若い魂は、カーマとアルタに惹かれます。快楽と繁栄を通じて、人生を学びます。やがて、それらの限界を知り、ダルマへと目覚めます。そして最終的に、すべてを超えたモクシャへと至ります。

しかし、これは直線的な道ではありません。魂は螺旋を描くように成長し、各段階を何度も経験しながら、徐々に高みへと昇っていきます。

インド占星術の出生チャートは、その魂が今生においてどのプルシャルタのテーマを特に深く探求するのかを示しています。ダルマ・トリコーナに惑星が多い魂は、精神的な探求を通じて学びます。アルタ・トリコーナに惑星が多い魂は、物質世界での成功と挫折を通じて学びます。

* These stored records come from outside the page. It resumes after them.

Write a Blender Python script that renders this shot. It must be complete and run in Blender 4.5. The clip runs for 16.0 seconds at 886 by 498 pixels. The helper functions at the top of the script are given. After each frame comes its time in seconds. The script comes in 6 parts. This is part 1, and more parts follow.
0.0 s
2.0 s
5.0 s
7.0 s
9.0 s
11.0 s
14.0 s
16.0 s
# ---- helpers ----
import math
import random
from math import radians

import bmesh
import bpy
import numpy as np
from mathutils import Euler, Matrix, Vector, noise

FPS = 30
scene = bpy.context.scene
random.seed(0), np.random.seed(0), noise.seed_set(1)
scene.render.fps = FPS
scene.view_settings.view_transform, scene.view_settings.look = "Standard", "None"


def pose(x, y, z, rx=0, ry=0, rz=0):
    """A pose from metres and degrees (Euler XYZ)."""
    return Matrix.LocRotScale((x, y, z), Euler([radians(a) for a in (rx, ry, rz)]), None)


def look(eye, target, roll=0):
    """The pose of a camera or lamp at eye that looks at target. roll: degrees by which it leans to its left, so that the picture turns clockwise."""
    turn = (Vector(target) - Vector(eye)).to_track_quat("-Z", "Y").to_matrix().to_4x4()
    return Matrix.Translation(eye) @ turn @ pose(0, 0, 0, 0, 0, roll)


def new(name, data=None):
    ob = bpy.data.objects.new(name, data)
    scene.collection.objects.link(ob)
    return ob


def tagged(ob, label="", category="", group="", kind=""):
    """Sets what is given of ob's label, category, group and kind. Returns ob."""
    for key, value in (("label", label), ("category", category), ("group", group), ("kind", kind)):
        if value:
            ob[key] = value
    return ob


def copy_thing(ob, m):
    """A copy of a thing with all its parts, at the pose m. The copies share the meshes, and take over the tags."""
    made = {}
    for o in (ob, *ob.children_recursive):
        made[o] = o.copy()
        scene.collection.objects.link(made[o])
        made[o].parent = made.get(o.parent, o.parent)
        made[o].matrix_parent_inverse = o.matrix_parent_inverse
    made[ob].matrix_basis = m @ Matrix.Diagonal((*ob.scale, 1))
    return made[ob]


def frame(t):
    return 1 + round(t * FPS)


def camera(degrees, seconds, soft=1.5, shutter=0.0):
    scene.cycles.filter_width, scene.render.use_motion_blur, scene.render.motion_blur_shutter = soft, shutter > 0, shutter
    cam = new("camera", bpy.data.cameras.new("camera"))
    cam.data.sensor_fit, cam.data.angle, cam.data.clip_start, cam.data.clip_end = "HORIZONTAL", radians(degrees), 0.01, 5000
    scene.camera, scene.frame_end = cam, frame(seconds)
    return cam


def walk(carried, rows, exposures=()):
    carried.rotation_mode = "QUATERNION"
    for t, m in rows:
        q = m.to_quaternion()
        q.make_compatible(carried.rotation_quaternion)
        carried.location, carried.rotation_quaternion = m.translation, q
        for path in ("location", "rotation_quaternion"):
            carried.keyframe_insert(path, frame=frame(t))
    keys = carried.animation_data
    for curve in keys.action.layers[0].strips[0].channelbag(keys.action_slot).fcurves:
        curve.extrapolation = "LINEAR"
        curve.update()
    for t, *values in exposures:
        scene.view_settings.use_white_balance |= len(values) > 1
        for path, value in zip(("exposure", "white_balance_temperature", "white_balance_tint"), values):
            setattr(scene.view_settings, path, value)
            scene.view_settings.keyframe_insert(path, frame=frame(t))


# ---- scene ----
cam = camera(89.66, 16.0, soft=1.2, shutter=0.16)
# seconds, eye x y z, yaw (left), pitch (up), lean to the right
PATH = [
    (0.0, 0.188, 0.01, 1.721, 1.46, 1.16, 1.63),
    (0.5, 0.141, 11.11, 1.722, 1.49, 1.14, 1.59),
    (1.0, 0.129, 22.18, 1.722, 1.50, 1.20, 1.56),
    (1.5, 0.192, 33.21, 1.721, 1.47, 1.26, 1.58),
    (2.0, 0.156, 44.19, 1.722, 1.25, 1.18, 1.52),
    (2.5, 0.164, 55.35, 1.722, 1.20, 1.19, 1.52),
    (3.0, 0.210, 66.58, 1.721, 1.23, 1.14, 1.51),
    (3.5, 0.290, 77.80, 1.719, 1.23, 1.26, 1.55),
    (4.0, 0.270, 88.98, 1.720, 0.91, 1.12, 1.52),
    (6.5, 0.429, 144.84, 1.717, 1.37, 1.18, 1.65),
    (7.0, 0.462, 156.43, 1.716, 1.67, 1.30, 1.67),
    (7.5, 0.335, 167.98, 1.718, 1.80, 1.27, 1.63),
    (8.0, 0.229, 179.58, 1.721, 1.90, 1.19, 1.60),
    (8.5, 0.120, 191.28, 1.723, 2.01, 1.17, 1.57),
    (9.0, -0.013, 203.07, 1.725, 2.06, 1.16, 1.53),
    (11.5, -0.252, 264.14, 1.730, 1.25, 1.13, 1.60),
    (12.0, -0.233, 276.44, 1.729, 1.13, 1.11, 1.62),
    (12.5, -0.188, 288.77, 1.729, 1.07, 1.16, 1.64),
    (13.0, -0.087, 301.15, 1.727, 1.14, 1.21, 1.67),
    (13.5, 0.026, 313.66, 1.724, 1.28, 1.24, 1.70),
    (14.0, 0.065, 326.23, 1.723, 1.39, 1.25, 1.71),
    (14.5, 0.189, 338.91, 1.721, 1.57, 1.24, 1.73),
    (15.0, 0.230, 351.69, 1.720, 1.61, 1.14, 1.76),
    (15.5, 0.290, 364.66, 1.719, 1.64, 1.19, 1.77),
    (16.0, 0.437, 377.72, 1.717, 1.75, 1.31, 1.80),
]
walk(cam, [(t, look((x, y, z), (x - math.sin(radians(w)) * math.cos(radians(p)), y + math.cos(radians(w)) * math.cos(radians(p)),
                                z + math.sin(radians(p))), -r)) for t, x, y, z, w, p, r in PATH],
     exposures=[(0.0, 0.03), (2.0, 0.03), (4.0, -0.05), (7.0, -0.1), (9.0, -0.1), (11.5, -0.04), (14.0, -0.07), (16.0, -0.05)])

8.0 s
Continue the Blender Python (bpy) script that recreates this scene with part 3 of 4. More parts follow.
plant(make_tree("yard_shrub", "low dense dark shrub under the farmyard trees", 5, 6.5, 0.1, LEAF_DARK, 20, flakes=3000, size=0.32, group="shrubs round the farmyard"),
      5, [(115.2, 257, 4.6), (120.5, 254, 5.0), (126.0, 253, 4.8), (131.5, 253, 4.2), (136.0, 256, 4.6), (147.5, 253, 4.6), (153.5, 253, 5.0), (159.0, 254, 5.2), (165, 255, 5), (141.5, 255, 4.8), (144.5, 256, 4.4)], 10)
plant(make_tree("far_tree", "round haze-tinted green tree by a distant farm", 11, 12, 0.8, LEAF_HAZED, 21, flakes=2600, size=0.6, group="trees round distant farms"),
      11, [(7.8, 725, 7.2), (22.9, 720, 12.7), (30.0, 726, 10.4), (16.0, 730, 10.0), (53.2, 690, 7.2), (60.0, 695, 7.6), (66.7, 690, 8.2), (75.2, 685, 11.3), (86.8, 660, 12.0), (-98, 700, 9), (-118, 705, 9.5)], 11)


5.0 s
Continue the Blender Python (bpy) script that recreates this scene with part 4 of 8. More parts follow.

どの道も等しく神聖であり、どの段階も必要です。すべては、魂を究極の自由へと導くための、慈悲深い宇宙の設計なのです。

結び:魂の旅路

プルシャルタの四つの光——ダルマ、アルタ、カーマ、モクシャ——は、五千年の時を超えて、今も輝き続けています。

これらは単なる哲学的概念ではなく、日々の生活の中で実践される生きた智慧です。仕事において、人間関係において、内なる静寂において、四つの光は魂を照らし、導きます。

出生チャートに刻まれた星々の配置は、その魂が選んだ今生の道筋を示しています。ある魂は物質世界での学びを、ある魂は愛と創造の探求を、ある魂は精神的な目覚めを、今生のテーマとして選んでいます。

どの道も完璧であり、どの段階も必要です。魂は永遠の旅人であり、生まれ変わりを繰り返しながら、四つの光のすべてを経験し、最終的には完全な自由へと至ります。

この古代の智慧は、現代を生きる魂にも、深い意味を持ちます。表面的な成功や一時的な快楽に留まらず、内なる高次の自己と繋がり、真に満たされた人生を歩むための羅針盤として。

星々は天空で輝き、プルシャルタの光は魂の内に輝きます。その両方の導きのもと、魂の旅路は美しく展開していきます。